Years ago, a man named Pythagoras discovered some amazing things about proving the congruency of triangles.  Obviously there were no good ball games on, so he set out to prove that two triangles were of equal size and shape.  Interesting theory, especially since laying them on top of each other might not work.  The end result is a formula that even I can use: a2 + b2 = c2 where if the triangle had a right angle (90°) and you made a square on each of the three sides, then the biggest square had the exact same area as the other two squares put together!  That is the Pythagorean theory.  My question is, once he was done with triangles, did he become a developer?

Thanks to Mrs. Boxwell’s Geometry class, I learned more than I needed to know about congruent triangles.  To this day, I always remember her little saying that you could prove congruent triangles using SAS (side-angle-side), or SSS (side-side-side), or AAS (angle-angle-side), but you could never use angle-side-side because there was no *SS in geometry.  How prophetic, especially since I have not used that ….well,  EVER!

My point is, I loved math, but basic math.  At some point, it just plain got too complex for me.  Somewhere I think these guys all turned into developers because the same thing happens with every application I seem to touch.  When simple is a fairly common denominator for the majority of the population, complex is where we tend to drive it.  Sooner or later, “too complex” means “bye bye”.  ERP has fought this label for years.  Now those of us in the ERP world can postulate for hours about the trade-off of collecting data and “single source of the truth”, and then spend equal time describing how easy it is to use.

Even Facebook is now joining the ranks of the Pythagorean development team.  The latest developments have pushed beyond my desire to comprehend.  When I first started with Facebook, it was fairly simple.  I like you and you like me.  The wow factor came from finding people I had not heard from in years.  From there, we share stuff.  I pontificate on the wisdom of life and share that with my friends – people who like me.  As I got savvy, I added pictures.  Well, it did not take long for permissions, and lists and groups, and more to add an infinite level of complexity.  Now we have “algorithms” being applied.  Why can’t I just tell my friends I voted?  Now I have to make sure they are on the right list, or being properly promoted?
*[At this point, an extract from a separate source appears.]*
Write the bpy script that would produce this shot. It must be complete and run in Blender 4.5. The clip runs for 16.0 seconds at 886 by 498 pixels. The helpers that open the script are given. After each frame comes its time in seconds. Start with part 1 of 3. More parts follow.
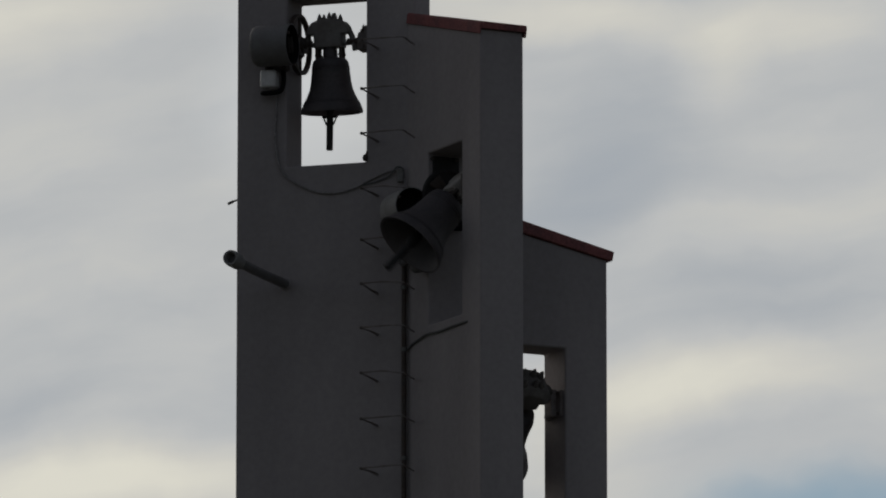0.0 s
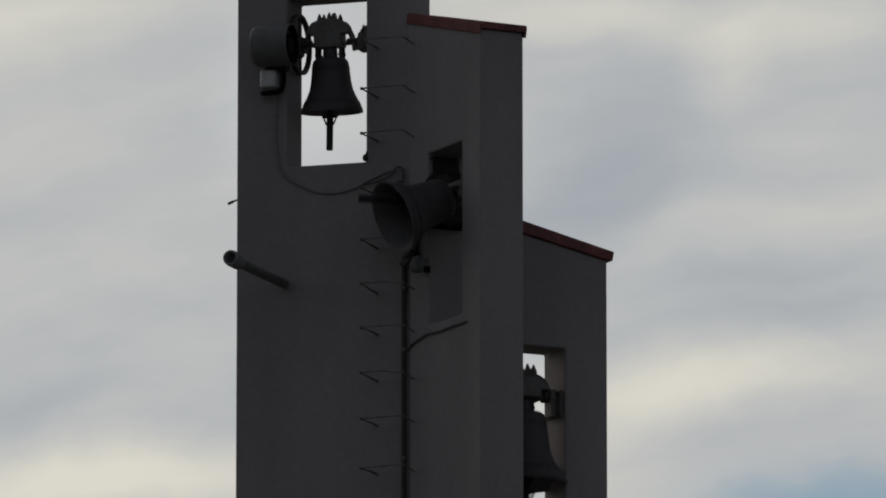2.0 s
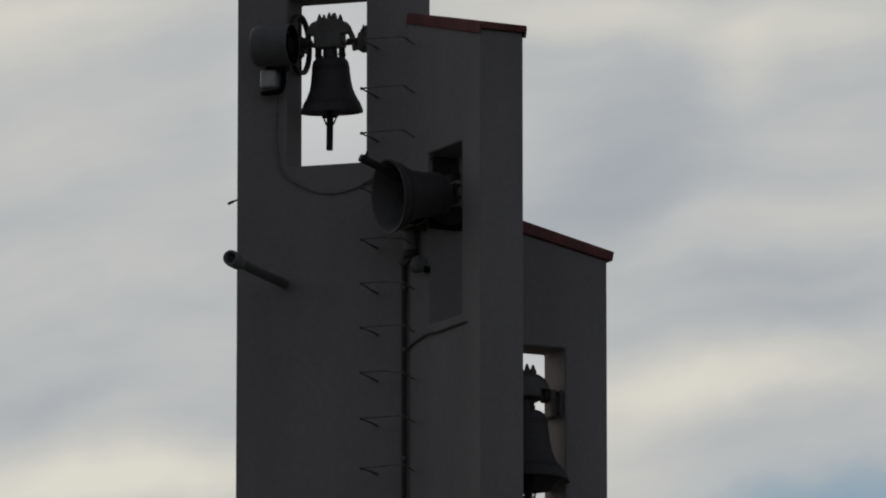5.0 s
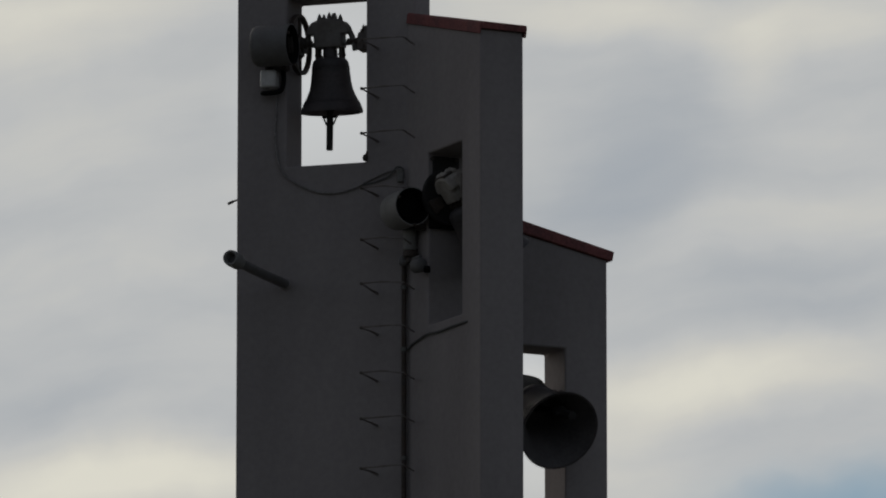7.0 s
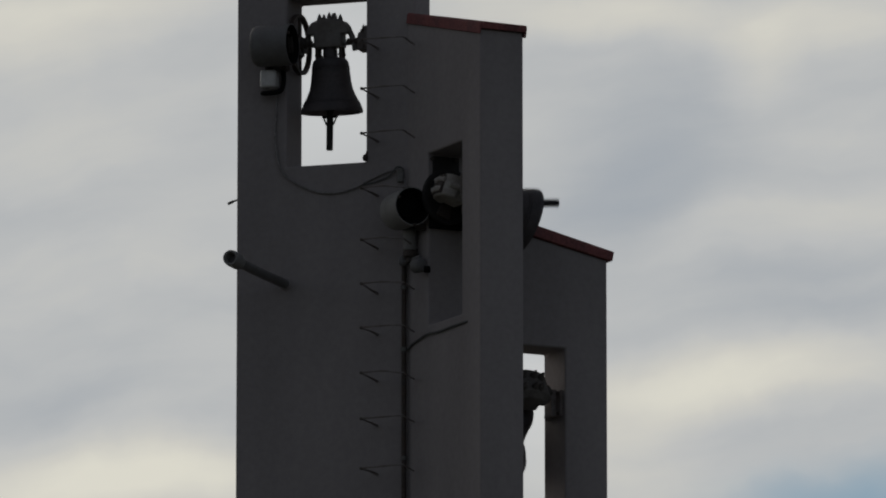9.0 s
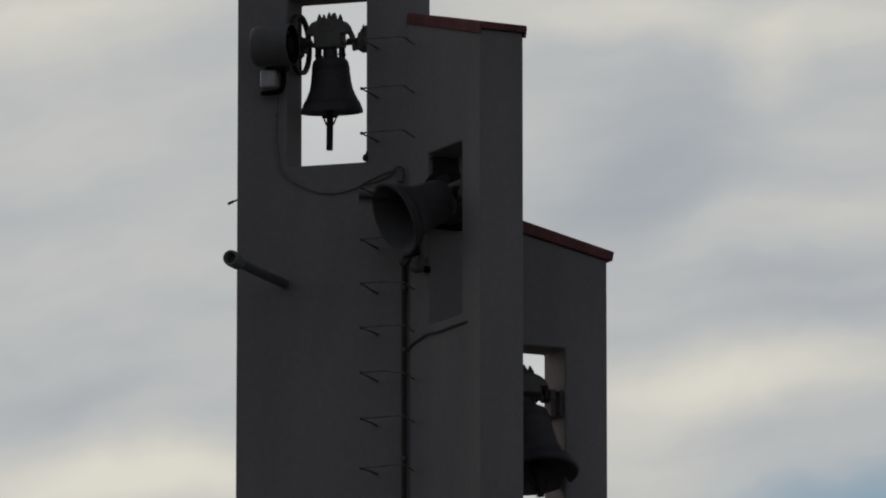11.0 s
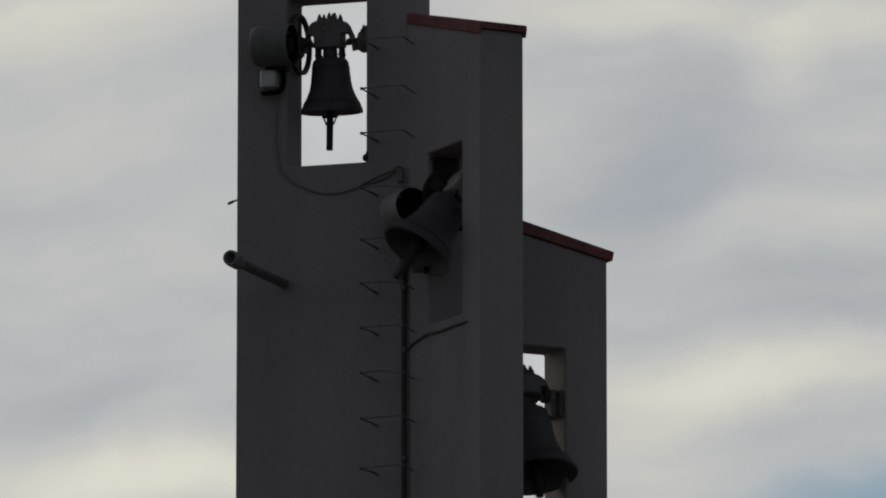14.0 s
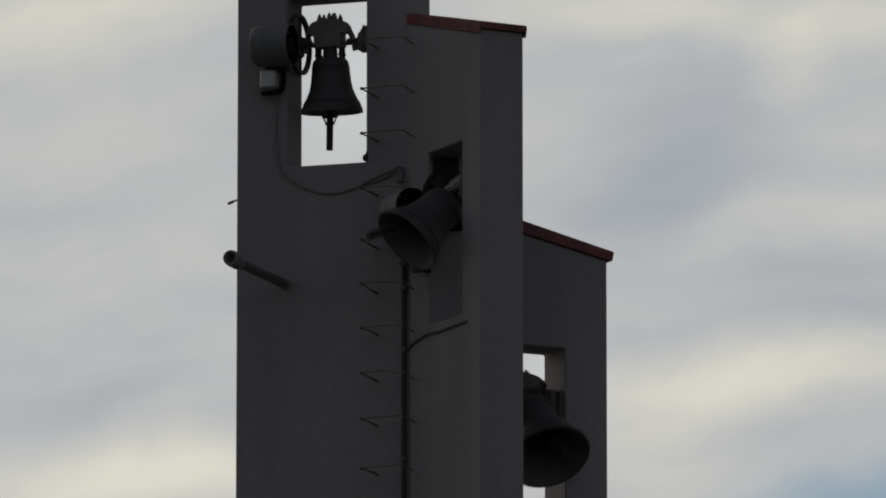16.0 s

We need a new theory that measures the point where something gets too complex and we just walk away.  It happens all the time, yet we don’t know what to call it.  Seriously, DVR?  Oh sure, I can record and play.  The remote control?  On and off, volume, and channel – they all work but please help me with the rest.  Home security from my smartphone?  Are you serious?  I can barely unlock the code from the kitchen.

For me, Facebook is teetering on the verge.  I just mastered sharing pictures of the kids with my mother.  Please don’t push me any further.  Don’t make me reset my permissions, and don’t add things without telling me.  Or worse yet, tell me knowing I have no idea what you are talking about, therefore I leave it alone which is exactly what you wanted.  And who translated me into a timeline?  Did I do that?

Turns out that I am not the only one who feels this way.  In a world where technology is supposed to make our lives easier, why do we continue to add features complexity to the point of no return?  In business class in college, I learned about the Peter Principle, which essentially states that over a course of time, everyone in an organization will be promoted beyond their capability.

That’s exactly how I feel about most software these days: eventually, it ‘evolves’ well past the state of being friendly and truly useful to the end user.  All I need now is a name and I’ve got the next software management book. You heard it here first.